PHYSICAL DESCRIPTION: The single span, cast- and wrought-iron, pin-connected Pratt thru-truss bridge is supported on ashlar abutments with flared wingwalls. The trusses consist of inclined portals, top chords, and intermediate verticals, or posts, of patented Phoenix column sections which are joined at each panel point with cast iron pieces that are compression fittings. Inside each piece is a sleeve over which the column section fits. The connecting pins pass through these castings. The bottom chord and principle diagonals are eyebars which are unusual in having a nearly square cross-section as opposed to the more common rectangular cross-section. The counters are rods with loop forged eyes. They also have sleeve nuts for adjustment. The original vertical hangers are eyebars with loop forged eyes. The vertical hanger pin that carries the U-bolt to accept the floor beam also passes through a special casting which supports the bottom chord. The eyebars of the bottom chord continue through this panel point without connecting to the pin, and the two-pronged, bracket-like casting prevents the 2-panel long eyebars from sagging or moving out of position. The top chord lateral bracing system consists of transverse I-section members and X-pattern lateral bracing rods all of which terminate in an upward extension of the top chord node. The bracing connection is topped with an elaborate ball and spire finial. The portal bracing contains decorative cast-iron filigree at the corners. The expansion bearings are probably nested rollers but they are completely obscured by the bearing casting. Some of the steel stringers and corrugated metal deck are modern. Welded steel braces have been added from the portals diagonally to the bottom chord first panel point, as well as welded knee braces between the verticals and top lateral braces. Welded steel gussets are added to the top and bottom pins of the vertical hangers at the first panel points, with two welded bars added to strengthen the hangers. The remainder of the truss is in original condition. The rolled I-beam floor beams have been strengthened with welded top and bottom cover plates.

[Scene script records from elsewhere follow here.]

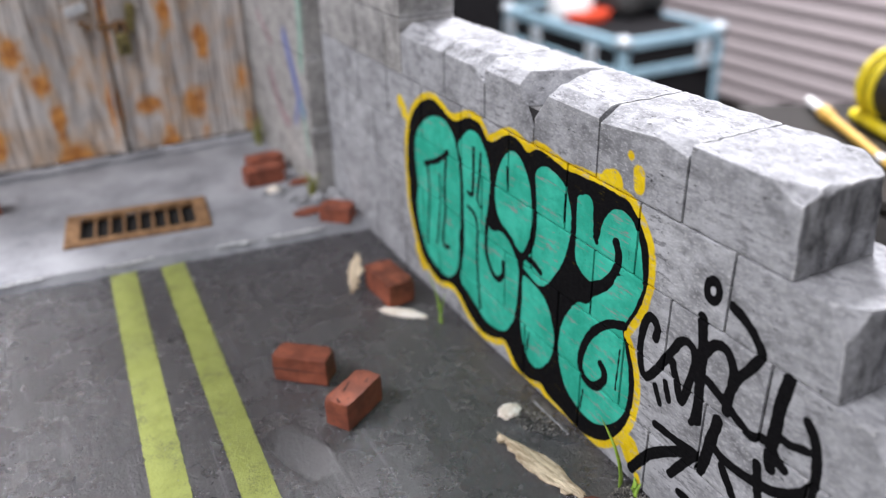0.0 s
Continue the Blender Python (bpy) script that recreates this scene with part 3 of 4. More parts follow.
# how the broken ends are sheared: a point on the plane and its outward direction
ENDS = {
    2: (((0.0030, -0.0222, 0.044), (-0.25, -1, 0.10)), ((0.0185, -0.0215, 0.047), (0.8, -0.62, 0.12)), ((0.01, -0.0180, 0.0542), (0.1, -0.5, 0.9))),
    3: (((0.0030, -0.0097, 0.062), (-0.25, -1, 0.10)), ((0.0180, -0.0090, 0.066), (0.8, -0.62, 0.12)), ((0.015, -0.0060, 0.0717), (0.2, -0.4, 0.9))),
    4: (((0.0030, 0.0032, 0.080), (-0.28, -0.95, 0.06)), ((0.0195, 0.0040, 0.082), (0.8, -0.62, 0.12))),
}
# hollows struck out of the broken ends' upper corners: centre and radius
SCOOPS = {
    2: (((-0.0040, -0.0245, 0.0565), 0.0092), ((0.0040, -0.0275, 0.0560), 0.0078), ((-0.0030, -0.0150, 0.0590), 0.0060)),
    3: (((-0.0042, -0.0130, 0.0738), 0.0094), ((0.0030, -0.0150, 0.0742), 0.0066)),
    4: (((-0.0060, 0.0040, 0.0955), 0.0116), ((0.0050, -0.0020, 0.0935), 0.0082), ((-0.0046, 0.0145, 0.0935), 0.0072)),
}
# small bites out of the top course's front edge, by block
BITES = {
    1: (((0.0012, 0.034, 0.0872), (-0.6, -0.15, 0.8)), ((0.0004, 0.045, 0.0868), (-0.5, 0.1, 0.85))),
    2: (((0.0042, 0.0788, 0.0864), (-0.35, 0.75, 0.6)), ((0.0012, 0.066, 0.0868), (-0.6, 0.0, 0.8))),
    3: (((0.0046, 0.0880, 0.0850), (-0.3, -0.8, 0.55)), ((0.0010, 0.095, 0.0863), (-0.6, 0, 0.8))),
    4: (((0.0020, 0.1100, 0.0850), (-0.5, -0.5, 0.7)), ((0.0008, 0.119, 0.0858), (-0.55, 0, 0.8))),
    5: (((0.0008, 0.140, 0.0858), (-0.55, 0, 0.8)),),
}


def build_wall():
    for c, joints in enumerate(JOINTS):
        z0, z1 = COURSES[c], COURSES[c + 1]
        y0, y1 = (joints[1] if c == 1 else joints[0] + 0.016), joints[-1] - 0.001
        part("mortar_core", box_bm((0.014, y1 - y0, z1 - z0 - (0.009 if c == 4 else 0.004)), (0.0077, (y0 + y1) / 2, (z0 + z1) / 2 - (0.003 if c == 4 else 0))), M_MORTAR, wall)
        for k, (a, b) in enumerate(zip(joints, joints[1:])):
            cuts, scoops = (ENDS.get(c, ()), SCOOPS.get(c, ())) if k == 0 else ((), ())
            if c == 4 and k in BITES:
                cuts = BITES[k]
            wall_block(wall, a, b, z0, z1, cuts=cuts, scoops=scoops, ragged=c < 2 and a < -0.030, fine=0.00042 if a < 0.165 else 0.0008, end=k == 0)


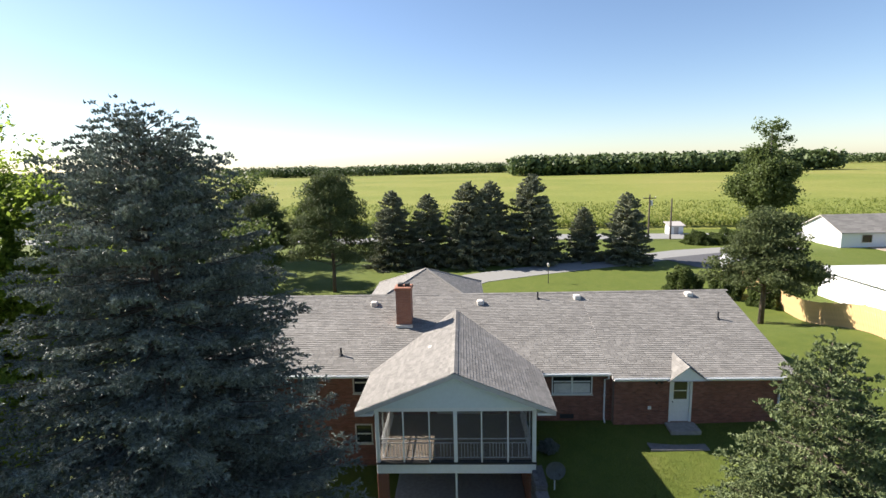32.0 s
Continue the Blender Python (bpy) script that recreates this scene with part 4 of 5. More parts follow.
# flat slabs on the levels and rough stones in the risers
for (a, zt), (b, zn) in zip(WALL_TOPS, WALL_TOPS[1:]):
    y = a
    while y > b + 0.05:
        ln = min(float(rng.uniform(0.7, 1.5)), y - b)
        if y - ln - b < 0.2:
            ln = y - b
        x = float(wall_x(y - ln / 2))
        lay_stone(x + float(rng.normal(0, 0.012)), y - ln / 2, zt - 0.04 + float(rng.normal(0, 0.008)), 0.44 + float(rng.normal(0, 0.02)), ln + 0.005, 0.085, float(rng.normal(0, 2.5)), 0.0, "cap_stone")
        y -= ln
    z = max(zn, float(ground_z(3.0, b - 0.3)) - 0.1)
    while z < zt - 0.1:
        x = float(wall_x(b)) - 0.2
        xe = x + 0.42
        h = min(float(rng.uniform(0.09, 0.14)), zt - 0.06 - z)
        while x < xe - 0.05:
            w = min(float(rng.uniform(0.10, 0.22)), xe - x)
            lay_stone(x + w / 2, b + 0.0, z + h / 2, w, 0.12, h * 1.05, float(rng.normal(0, 5)))
            x += w
        z += h

# ---- two old wagon wheels ----


def wagon_wheel(x, y, z, lean, turn, r=0.5):
    w = thing("wagon_wheel", "old wooden wagon wheel with iron tyre standing by the wall", "wheel", "wagon wheels")
    w.matrix_basis = pose(x, y, z + r, lean, 0, turn)
    ring = [(r * math.cos(a), 0, r * math.sin(a)) for a in np.linspace(0, 2 * math.pi, 37)]
    part("tyre", Mesh().tube(ring, 0.026, 6, cap=False), M["iron"], w, "rusty iron tyre")
    part("felloe", Mesh().tube([(0.925 * p[0], 0, 0.925 * p[2]) for p in ring], 0.037, 6, cap=False), M["wood_grey"], w)
    part("hub", Mesh().tube([(0, -0.13, 0), (0, -0.06, 0), (0, 0.06, 0), (0, 0.13, 0)], [0.05, 0.085, 0.085, 0.05], 12), M["wood_grey"], w)
    me = Mesh().tube([(0.07, 0, 0), (0.46 * r / 0.5, 0, 0)], [0.018, 0.014], 5).data("spoke", M["wood_grey"])
    for k in range(12):
        s = new("spoke", me)
        s.parent = w
        s.matrix_basis = pose(0, 0, 0, 0, 30 * k, 0)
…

HISTORICAL AND TECHNOLOGICAL SIGNIFICANCE: The nearly unaltered pin-connected Pratt thru truss bridge is a well preserved example of its type and is technologically distinguished as one of the earliest and most complete bridges built with Phoenix columns in the state. It is also the work of one of the county's foremost second-half of the 19th-century foundries, that of William Cowin. Cowin was the fabricator of the most important 19th century bridges in the region. The Phoenix column, a wrought iron segmental channel riveted together to form a tube of great compressive strength, developed in 1864 by David Reeves of the Phoenix Iron Company at Phoenixville, Pennsylvania. The patented section was used by both the Phoenix Bridge Company and other fabricators in the erection of buildings as well as bridges. By joining the compressive members through compression fittings at cast iron nodes, the Phoenix column "was a great factor causing the substitution of wrought iron for cast iron in compression members of pin-connected bridges," according to noted engineer and author J.A.L. Waddell. The handsome bridge at Raven Rock Road records not only the use of the wrought iron Phoenix column, but also the numerous cast iron elements which serve both utilitarian and decorative purposes. It is an excellent representative of the skill of the 19th-century iron worker The bridge was fabricated by the Lambertville Iron Works, a local foundry which began operation in 1849 as Laver & Cowin, and it continued in operation through most of the second half of the nineteenth century (Schmidt, p. 219). The name was changed to Lambertville Iron Works by 1878, as attested to by the plaque on this bridge, and it was run by William Cowin who is associated with not only this bridge but the three cast and wrought iron spans designed by engineer Francis C. Lowthorp and built in Clinton, Glen Gardner, and Hampton between 1868 and 1870. Cowin's foundry was also making axles, safety boilers, and steam engines (Snell, p. 283). The bridge enjoys integrity of setting and is located in a rural area near two well-preserved early farmsteads on a road joining the nearby villages of Raven Rock and Rosemont. Raven Rock, an area of quarrying industry, was serviced by the New Jersey Railroad, the Delaware & Raritan Canal, and a covered bridge across the Delaware River. In 1880, it boasted a railroad station, a store, a post office and several dwellings. Rosemont was settled in 1754.
Discussion of Surrounding Area
The bridge carries one lane of a lightly traveled paved rural road over an unspoiled stream. Two 18th- or 19th-century farmsteads are nearby. The wooded rural setting includes a nature preserve. The bucolic setting contributes to the overall significance of the span.